__Task details__:
Set down only the lines running from the one with "5. More parts follow." to the one with "return Matrix.Translation((BX, y, BZ))", both lines included, exactly as they stand, please.

* * * * * * * * *

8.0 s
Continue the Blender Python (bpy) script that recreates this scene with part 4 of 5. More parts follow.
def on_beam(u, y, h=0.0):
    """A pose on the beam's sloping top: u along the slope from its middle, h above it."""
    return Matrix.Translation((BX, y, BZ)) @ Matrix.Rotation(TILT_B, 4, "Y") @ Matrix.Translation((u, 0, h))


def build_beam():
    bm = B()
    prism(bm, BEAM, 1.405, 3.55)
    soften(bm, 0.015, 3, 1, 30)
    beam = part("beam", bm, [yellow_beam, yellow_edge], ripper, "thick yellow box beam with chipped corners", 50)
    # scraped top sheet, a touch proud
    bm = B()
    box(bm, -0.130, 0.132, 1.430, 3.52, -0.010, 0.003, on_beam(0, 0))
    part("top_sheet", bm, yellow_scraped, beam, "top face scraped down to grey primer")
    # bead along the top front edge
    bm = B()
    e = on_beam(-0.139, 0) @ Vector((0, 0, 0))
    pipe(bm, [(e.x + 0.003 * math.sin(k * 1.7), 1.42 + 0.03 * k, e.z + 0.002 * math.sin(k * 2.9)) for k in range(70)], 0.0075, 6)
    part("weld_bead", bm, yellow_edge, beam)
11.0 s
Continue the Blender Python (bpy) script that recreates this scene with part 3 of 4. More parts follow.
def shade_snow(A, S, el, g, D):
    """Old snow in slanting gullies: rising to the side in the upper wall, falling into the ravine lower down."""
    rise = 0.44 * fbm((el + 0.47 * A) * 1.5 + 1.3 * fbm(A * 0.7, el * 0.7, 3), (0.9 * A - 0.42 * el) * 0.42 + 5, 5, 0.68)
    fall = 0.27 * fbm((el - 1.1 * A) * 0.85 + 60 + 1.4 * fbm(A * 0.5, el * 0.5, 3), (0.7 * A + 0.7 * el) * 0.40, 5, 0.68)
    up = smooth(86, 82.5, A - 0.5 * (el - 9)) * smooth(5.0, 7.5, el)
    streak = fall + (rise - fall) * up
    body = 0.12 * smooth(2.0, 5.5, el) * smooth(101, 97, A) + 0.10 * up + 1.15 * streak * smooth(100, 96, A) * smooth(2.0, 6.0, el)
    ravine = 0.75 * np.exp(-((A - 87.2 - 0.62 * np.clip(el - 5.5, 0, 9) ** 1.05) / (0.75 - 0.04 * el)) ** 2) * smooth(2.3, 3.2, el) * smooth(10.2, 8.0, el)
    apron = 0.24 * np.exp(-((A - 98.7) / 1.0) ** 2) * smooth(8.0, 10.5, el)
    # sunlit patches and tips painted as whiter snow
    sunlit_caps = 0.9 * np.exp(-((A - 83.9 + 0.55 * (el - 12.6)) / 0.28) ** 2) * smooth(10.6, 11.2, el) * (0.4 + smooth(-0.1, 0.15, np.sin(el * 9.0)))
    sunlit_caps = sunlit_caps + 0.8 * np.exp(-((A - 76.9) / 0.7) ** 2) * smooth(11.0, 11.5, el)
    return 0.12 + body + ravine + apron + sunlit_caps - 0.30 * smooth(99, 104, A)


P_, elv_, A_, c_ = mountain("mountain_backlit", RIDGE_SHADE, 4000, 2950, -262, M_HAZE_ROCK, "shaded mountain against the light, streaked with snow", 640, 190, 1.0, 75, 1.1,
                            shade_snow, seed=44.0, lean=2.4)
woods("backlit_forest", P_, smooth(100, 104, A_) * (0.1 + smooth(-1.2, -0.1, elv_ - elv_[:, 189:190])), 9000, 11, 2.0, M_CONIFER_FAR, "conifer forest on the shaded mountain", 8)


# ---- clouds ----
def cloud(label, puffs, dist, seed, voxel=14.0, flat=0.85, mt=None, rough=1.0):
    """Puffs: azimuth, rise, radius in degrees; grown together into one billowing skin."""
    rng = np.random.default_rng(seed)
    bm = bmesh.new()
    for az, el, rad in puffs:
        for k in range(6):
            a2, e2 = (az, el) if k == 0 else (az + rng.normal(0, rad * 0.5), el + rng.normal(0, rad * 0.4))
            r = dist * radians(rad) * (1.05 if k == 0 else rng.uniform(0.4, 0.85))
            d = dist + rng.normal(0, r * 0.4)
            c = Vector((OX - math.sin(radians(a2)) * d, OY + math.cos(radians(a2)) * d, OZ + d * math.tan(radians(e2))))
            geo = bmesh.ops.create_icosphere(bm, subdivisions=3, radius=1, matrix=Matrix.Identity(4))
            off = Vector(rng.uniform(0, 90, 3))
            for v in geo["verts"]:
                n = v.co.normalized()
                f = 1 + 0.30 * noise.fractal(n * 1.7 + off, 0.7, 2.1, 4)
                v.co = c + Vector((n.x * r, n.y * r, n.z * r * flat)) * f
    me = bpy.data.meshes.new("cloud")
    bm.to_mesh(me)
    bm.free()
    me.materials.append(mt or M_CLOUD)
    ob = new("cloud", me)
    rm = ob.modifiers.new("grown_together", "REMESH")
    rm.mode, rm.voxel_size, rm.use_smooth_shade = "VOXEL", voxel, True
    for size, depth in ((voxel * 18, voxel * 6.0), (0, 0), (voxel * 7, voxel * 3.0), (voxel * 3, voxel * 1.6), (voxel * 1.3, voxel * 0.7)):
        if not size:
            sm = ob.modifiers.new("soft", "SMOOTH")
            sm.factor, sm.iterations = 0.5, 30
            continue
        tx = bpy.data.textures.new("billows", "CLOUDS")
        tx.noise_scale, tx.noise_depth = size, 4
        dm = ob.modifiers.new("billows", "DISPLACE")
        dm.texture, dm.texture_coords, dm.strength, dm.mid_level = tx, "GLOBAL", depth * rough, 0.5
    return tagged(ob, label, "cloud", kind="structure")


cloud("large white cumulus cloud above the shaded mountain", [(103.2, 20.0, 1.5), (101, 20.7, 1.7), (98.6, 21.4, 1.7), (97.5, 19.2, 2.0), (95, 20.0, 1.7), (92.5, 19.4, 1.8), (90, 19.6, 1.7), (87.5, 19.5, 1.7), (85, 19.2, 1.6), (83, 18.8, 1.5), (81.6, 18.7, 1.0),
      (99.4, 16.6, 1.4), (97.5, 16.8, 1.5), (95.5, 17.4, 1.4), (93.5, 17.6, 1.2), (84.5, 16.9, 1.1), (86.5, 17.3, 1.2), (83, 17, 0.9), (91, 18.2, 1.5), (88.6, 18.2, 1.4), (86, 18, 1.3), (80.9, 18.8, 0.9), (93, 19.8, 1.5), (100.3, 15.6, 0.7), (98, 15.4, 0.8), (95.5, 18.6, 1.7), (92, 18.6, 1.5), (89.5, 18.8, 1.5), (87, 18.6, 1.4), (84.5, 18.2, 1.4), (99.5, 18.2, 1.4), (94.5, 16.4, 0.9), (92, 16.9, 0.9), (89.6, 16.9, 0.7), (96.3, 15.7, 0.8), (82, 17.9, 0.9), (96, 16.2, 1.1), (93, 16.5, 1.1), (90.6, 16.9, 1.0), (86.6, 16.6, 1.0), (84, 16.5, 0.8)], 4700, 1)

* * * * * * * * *

__Final result__:
Continue the Blender Python (bpy) script that recreates this scene with part 4 of 5. More parts follow.
def on_beam(u, y, h=0.0):
    """A pose on the beam's sloping top: u along the slope from its middle, h above it."""
    return Matrix.Translation((BX, y, BZ)) @ Matrix.Rotation(TILT_B, 4, "Y") @ Matrix.Translation((u, 0, h))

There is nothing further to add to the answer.